TASK
Render the material again word for word, skipping the pictures in it.

--- start INFORMATION SHOWN ---

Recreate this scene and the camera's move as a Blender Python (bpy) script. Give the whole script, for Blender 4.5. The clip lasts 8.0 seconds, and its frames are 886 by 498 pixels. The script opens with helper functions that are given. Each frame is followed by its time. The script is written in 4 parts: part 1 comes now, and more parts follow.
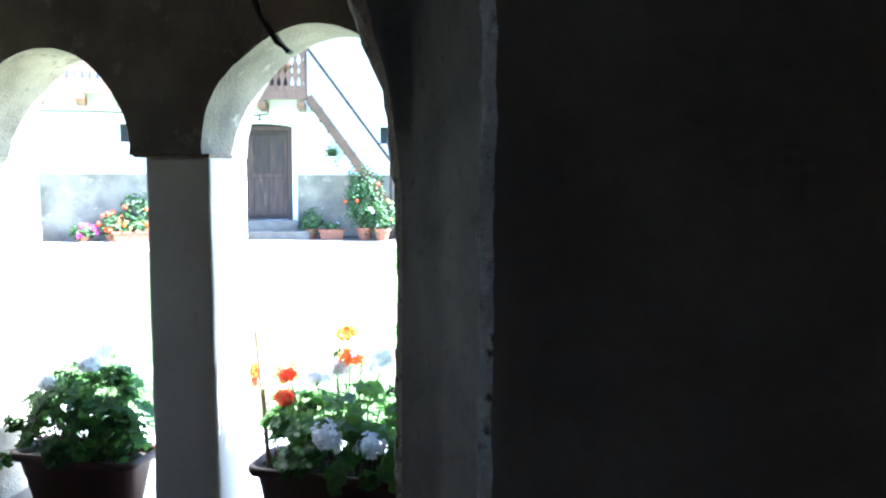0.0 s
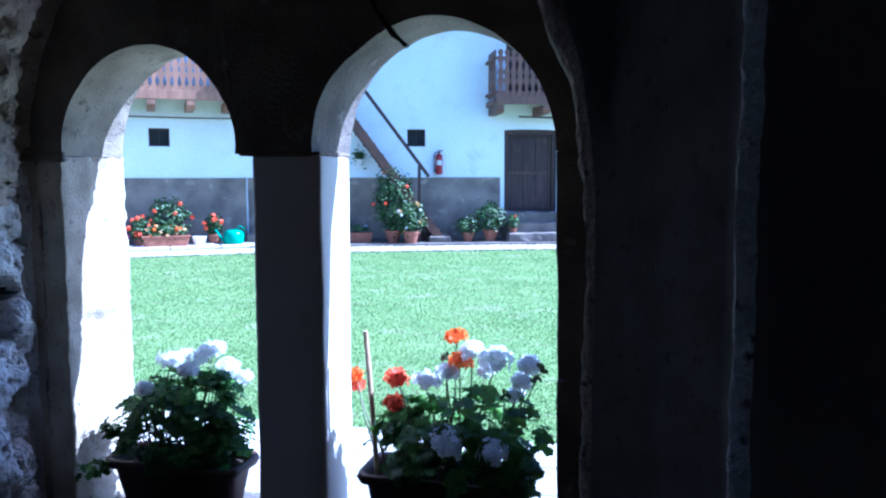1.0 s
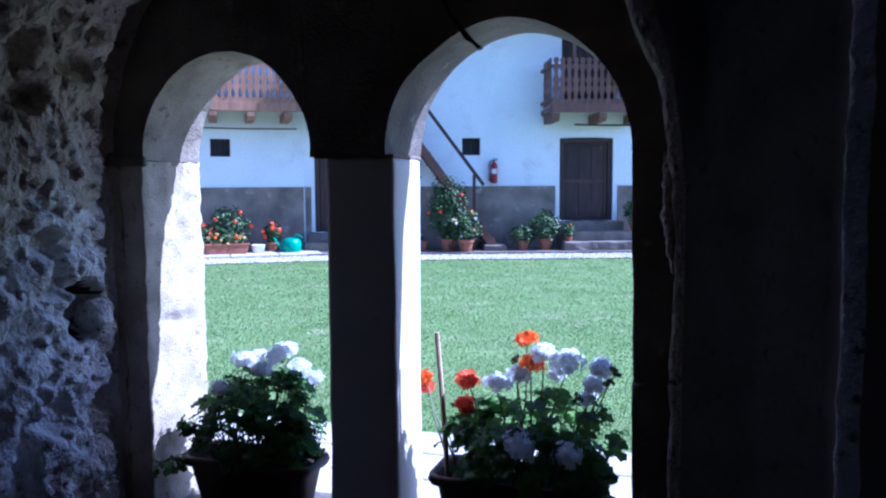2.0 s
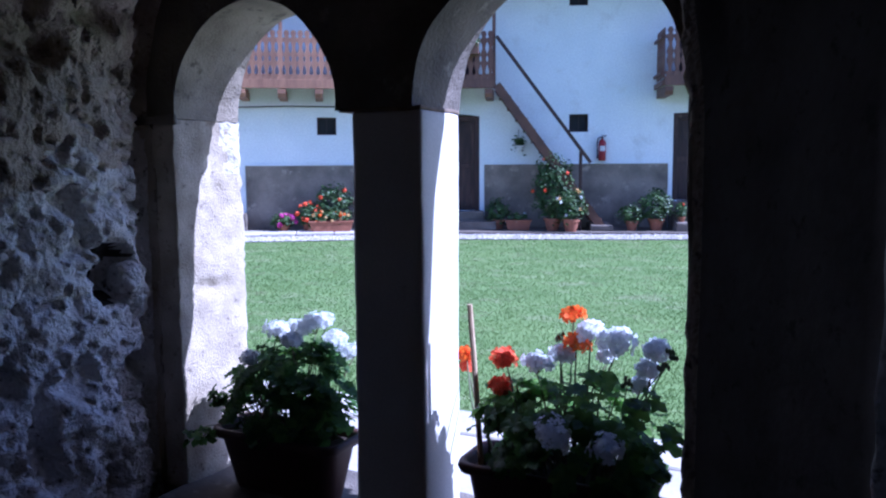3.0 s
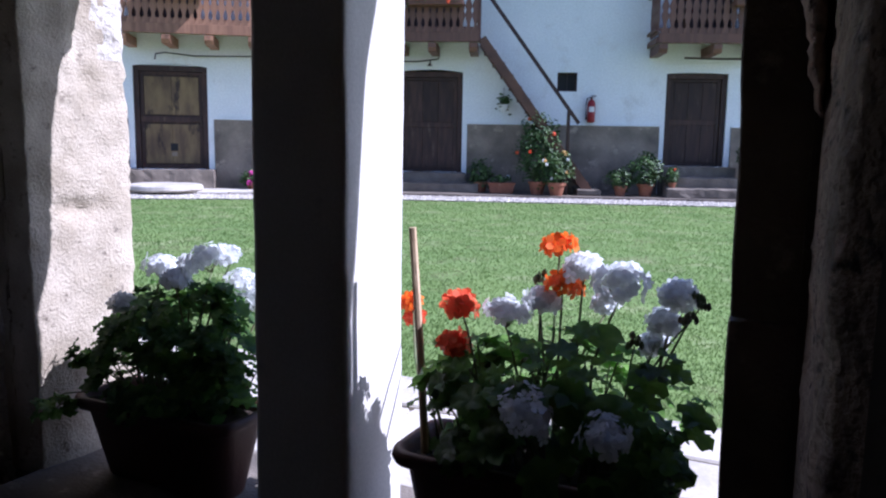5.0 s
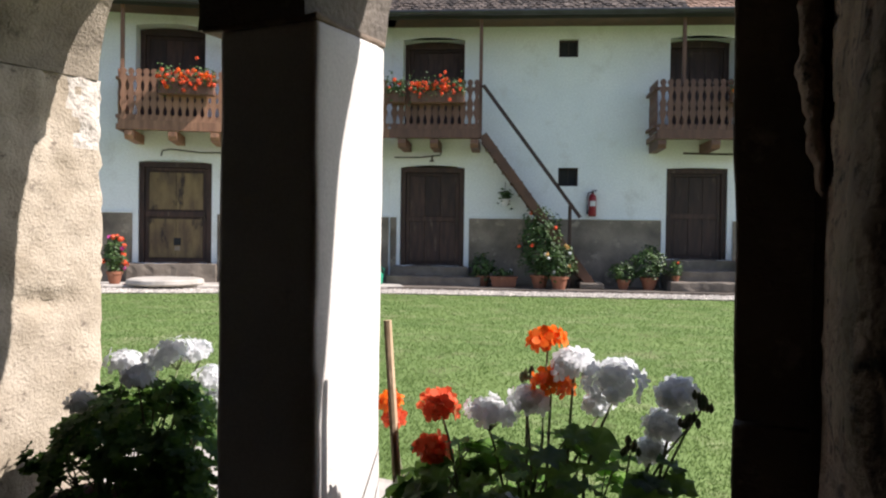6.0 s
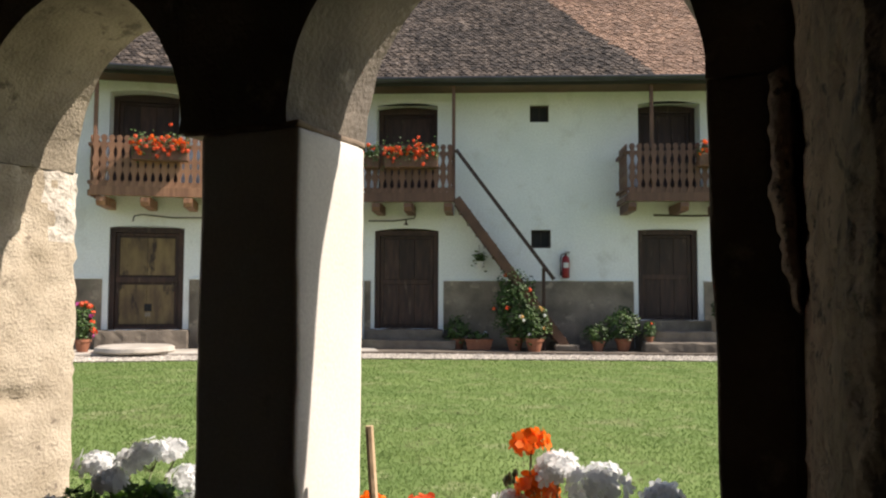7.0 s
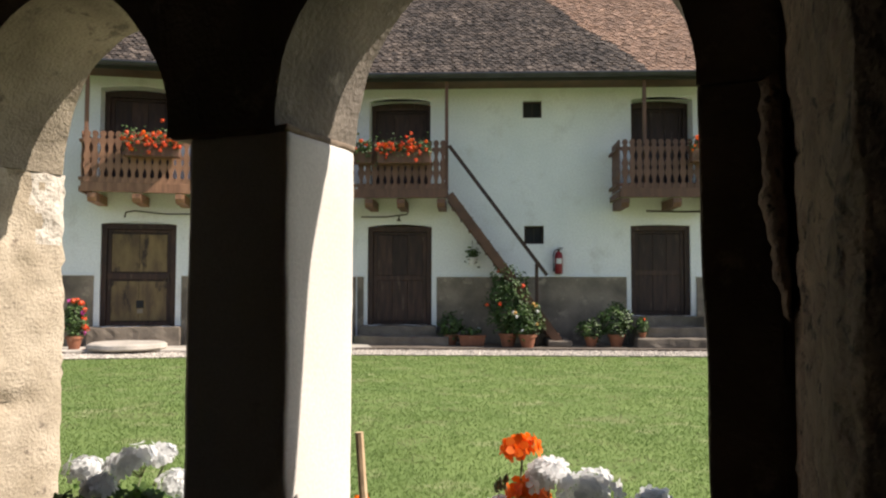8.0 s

--- end INFORMATION SHOWN ---

SOLUTION TO THIS PROBLEM
Recreate this scene and the camera's move as a Blender Python (bpy) script. Give the whole script, for Blender 4.5. The clip lasts 8.0 seconds, and its frames are 886 by 498 pixels. The script opens with helper functions that are given. Each frame is followed by its time. The script is written in 4 parts: part 1 comes now, and more parts follow.
0.0 s
1.0 s
2.0 s
3.0 s
5.0 s
6.0 s
7.0 s
8.0 s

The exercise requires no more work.